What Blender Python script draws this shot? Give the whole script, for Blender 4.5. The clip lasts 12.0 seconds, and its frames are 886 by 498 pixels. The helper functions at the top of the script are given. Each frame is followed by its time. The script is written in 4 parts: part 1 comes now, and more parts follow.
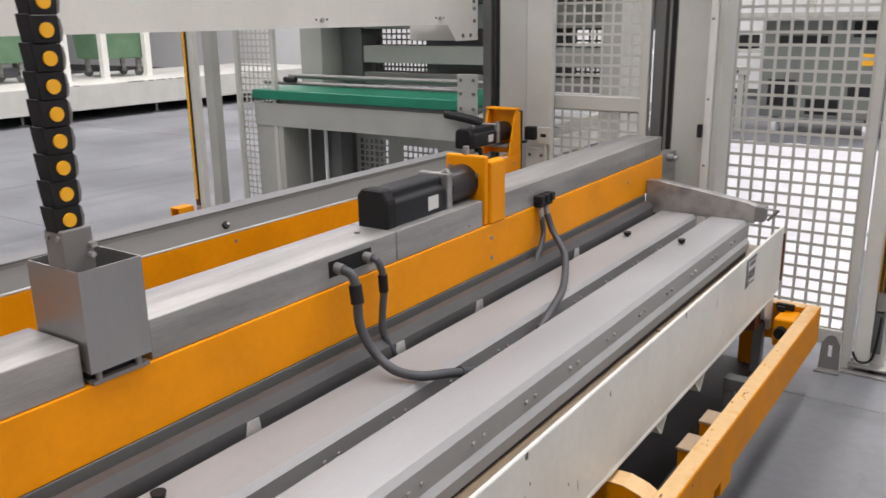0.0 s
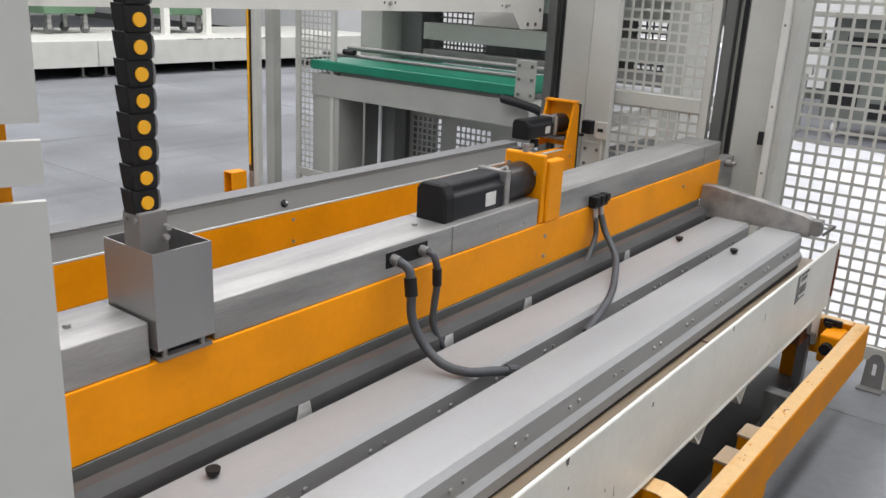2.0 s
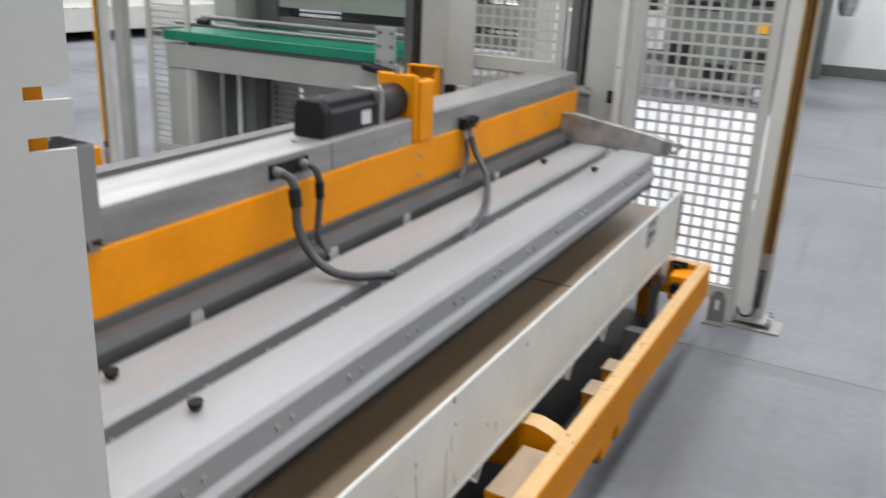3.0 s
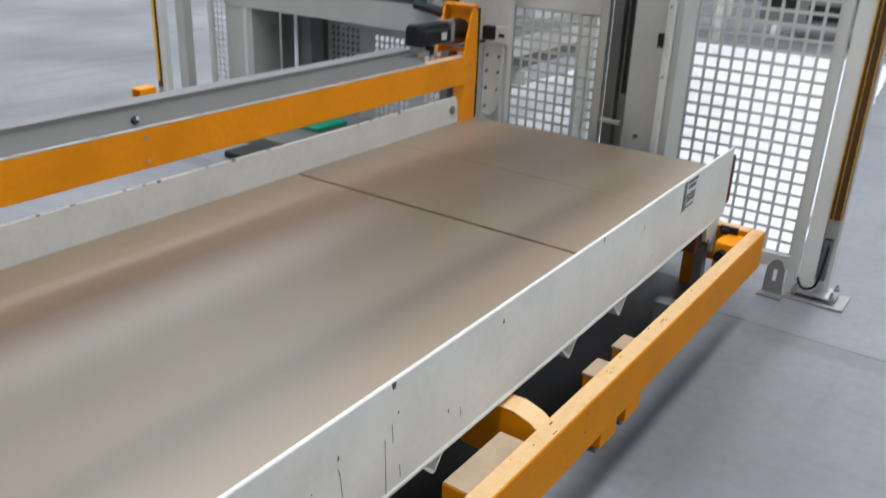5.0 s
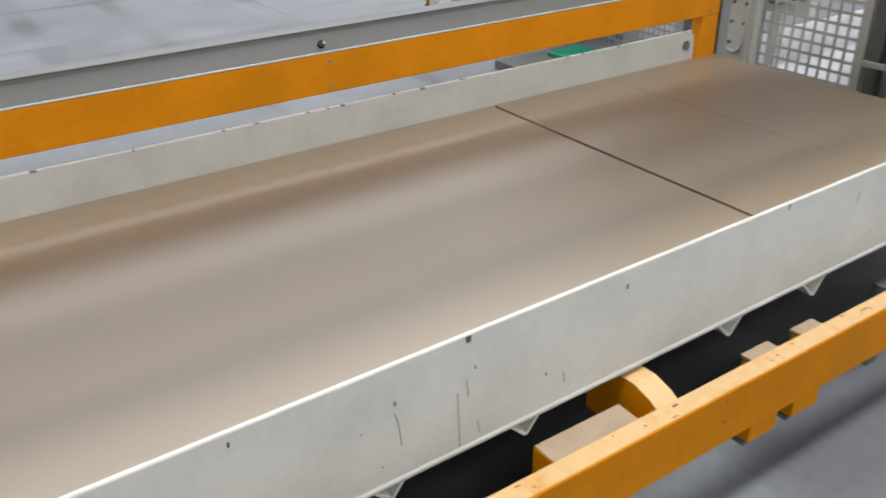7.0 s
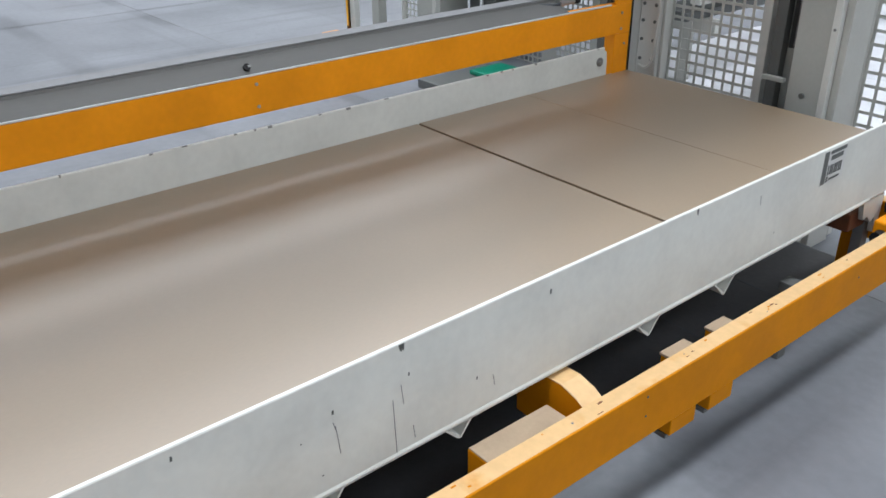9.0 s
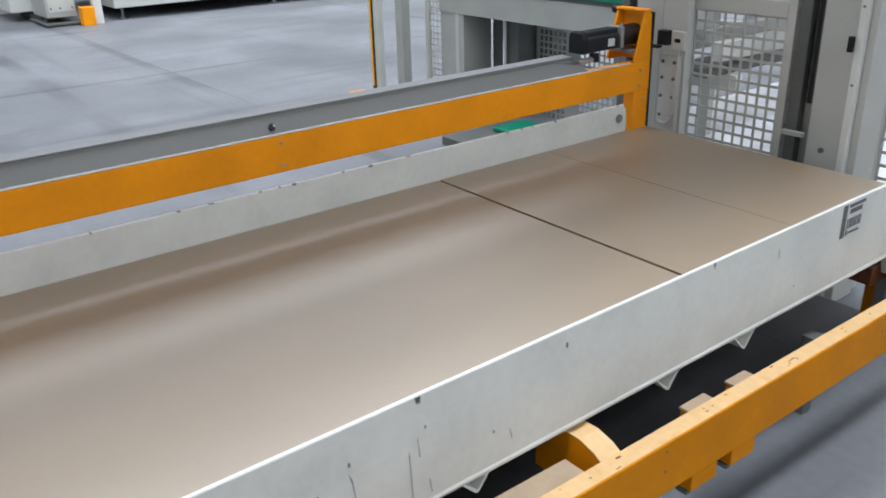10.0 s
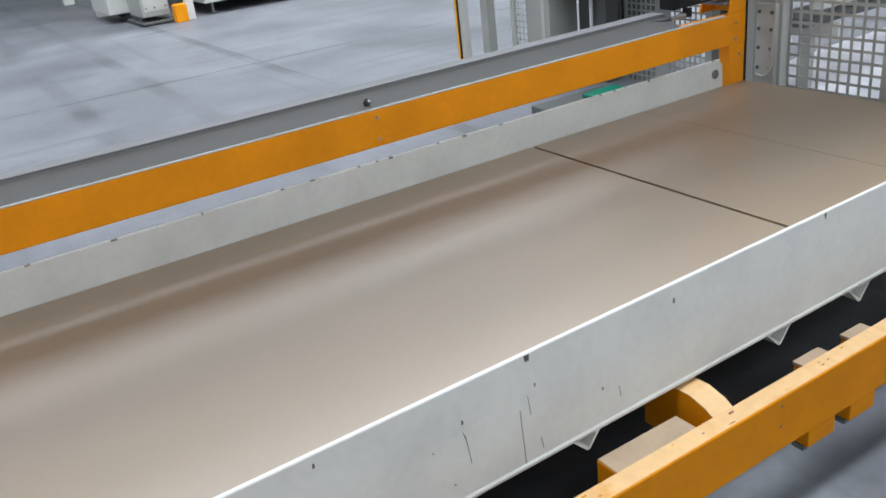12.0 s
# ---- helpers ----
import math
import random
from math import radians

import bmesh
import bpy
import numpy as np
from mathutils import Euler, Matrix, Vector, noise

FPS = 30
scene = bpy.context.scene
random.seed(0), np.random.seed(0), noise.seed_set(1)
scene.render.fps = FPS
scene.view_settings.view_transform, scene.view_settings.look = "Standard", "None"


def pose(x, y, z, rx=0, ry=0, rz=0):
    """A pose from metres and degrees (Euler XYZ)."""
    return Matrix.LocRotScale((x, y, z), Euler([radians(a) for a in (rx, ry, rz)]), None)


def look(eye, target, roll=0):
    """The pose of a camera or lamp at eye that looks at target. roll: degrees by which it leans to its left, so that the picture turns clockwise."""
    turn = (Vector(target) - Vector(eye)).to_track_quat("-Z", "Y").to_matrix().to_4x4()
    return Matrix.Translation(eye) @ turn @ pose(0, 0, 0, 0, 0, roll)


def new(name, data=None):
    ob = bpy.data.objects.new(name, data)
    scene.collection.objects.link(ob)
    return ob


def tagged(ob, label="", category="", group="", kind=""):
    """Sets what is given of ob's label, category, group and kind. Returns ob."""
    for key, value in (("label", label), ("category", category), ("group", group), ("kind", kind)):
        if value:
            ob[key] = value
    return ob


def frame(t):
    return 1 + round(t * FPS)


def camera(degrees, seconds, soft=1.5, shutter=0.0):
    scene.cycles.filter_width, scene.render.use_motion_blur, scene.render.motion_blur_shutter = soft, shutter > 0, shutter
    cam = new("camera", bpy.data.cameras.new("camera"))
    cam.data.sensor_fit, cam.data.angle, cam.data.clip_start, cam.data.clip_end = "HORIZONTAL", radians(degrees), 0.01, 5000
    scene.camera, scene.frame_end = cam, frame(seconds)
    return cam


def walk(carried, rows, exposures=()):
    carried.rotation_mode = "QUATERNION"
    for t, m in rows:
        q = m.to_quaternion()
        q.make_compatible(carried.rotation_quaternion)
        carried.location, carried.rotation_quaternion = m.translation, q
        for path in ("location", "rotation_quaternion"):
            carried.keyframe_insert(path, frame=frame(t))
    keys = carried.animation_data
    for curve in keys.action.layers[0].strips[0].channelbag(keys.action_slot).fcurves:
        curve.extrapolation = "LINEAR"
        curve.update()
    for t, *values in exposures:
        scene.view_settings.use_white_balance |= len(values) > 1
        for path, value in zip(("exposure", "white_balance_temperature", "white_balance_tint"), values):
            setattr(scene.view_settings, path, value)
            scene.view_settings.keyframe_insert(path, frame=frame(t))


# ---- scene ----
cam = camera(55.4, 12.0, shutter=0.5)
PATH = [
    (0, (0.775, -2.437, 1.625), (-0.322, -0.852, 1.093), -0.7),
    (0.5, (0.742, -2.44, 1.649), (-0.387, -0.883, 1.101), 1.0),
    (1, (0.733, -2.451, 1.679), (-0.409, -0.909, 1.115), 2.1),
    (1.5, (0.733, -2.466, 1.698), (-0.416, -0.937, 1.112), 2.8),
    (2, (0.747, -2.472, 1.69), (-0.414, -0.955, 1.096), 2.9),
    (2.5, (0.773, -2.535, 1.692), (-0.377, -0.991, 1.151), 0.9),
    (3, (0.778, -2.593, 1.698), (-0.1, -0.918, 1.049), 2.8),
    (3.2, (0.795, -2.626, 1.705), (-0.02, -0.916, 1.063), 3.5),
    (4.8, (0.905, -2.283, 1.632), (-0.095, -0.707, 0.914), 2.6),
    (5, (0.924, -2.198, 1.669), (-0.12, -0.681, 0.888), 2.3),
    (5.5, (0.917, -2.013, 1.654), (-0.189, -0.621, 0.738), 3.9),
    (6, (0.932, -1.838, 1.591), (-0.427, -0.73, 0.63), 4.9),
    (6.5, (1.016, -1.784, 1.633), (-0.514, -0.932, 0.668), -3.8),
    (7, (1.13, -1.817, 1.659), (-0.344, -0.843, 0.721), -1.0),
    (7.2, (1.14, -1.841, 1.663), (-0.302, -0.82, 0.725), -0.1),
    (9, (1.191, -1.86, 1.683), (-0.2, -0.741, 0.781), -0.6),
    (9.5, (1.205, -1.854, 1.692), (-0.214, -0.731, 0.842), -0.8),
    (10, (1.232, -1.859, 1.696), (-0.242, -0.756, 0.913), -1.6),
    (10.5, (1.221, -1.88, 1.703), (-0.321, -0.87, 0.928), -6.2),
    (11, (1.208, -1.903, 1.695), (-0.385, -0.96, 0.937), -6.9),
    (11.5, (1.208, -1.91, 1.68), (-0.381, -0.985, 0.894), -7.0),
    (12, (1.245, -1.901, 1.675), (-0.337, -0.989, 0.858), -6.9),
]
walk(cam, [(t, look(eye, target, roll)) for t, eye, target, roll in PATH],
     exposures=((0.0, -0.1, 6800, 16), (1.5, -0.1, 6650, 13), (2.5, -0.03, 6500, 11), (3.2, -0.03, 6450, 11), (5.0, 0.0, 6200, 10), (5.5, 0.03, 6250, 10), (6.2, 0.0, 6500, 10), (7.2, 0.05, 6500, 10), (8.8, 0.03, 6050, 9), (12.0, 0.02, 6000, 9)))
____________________
- **What this task involves**: Copy verbatim the line that contains "for key, value", the line that contains "for path, value", and all lines between them.

- **Reply to the task**:
    for key, value in (("label", label), ("category", category), ("group", group), ("kind", kind)):
        if value:
            ob[key] = value
    return ob


def frame(t):
    return 1 + round(t * FPS)


def camera(degrees, seconds, soft=1.5, shutter=0.0):
    scene.cycles.filter_width, scene.render.use_motion_blur, scene.render.motion_blur_shutter = soft, shutter > 0, shutter
    cam = new("camera", bpy.data.cameras.new("camera"))
    cam.data.sensor_fit, cam.data.angle, cam.data.clip_start, cam.data.clip_end = "HORIZONTAL", radians(degrees), 0.01, 5000
    scene.camera, scene.frame_end = cam, frame(seconds)
    return cam


def walk(carried, rows, exposures=()):
    carried.rotation_mode = "QUATERNION"
    for t, m in rows:
        q = m.to_quaternion()
        q.make_compatible(carried.rotation_quaternion)
        carried.location, carried.rotation_quaternion = m.translation, q
        for path in ("location", "rotation_quaternion"):
            carried.keyframe_insert(path, frame=frame(t))
    keys = carried.animation_data
    for curve in keys.action.layers[0].strips[0].channelbag(keys.action_slot).fcurves:
        curve.extrapolation = "LINEAR"
        curve.update()
    for t, *values in exposures:
        scene.view_settings.use_white_balance |= len(values) > 1
        for path, value in zip(("exposure", "white_balance_temperature", "white_balance_tint"), values):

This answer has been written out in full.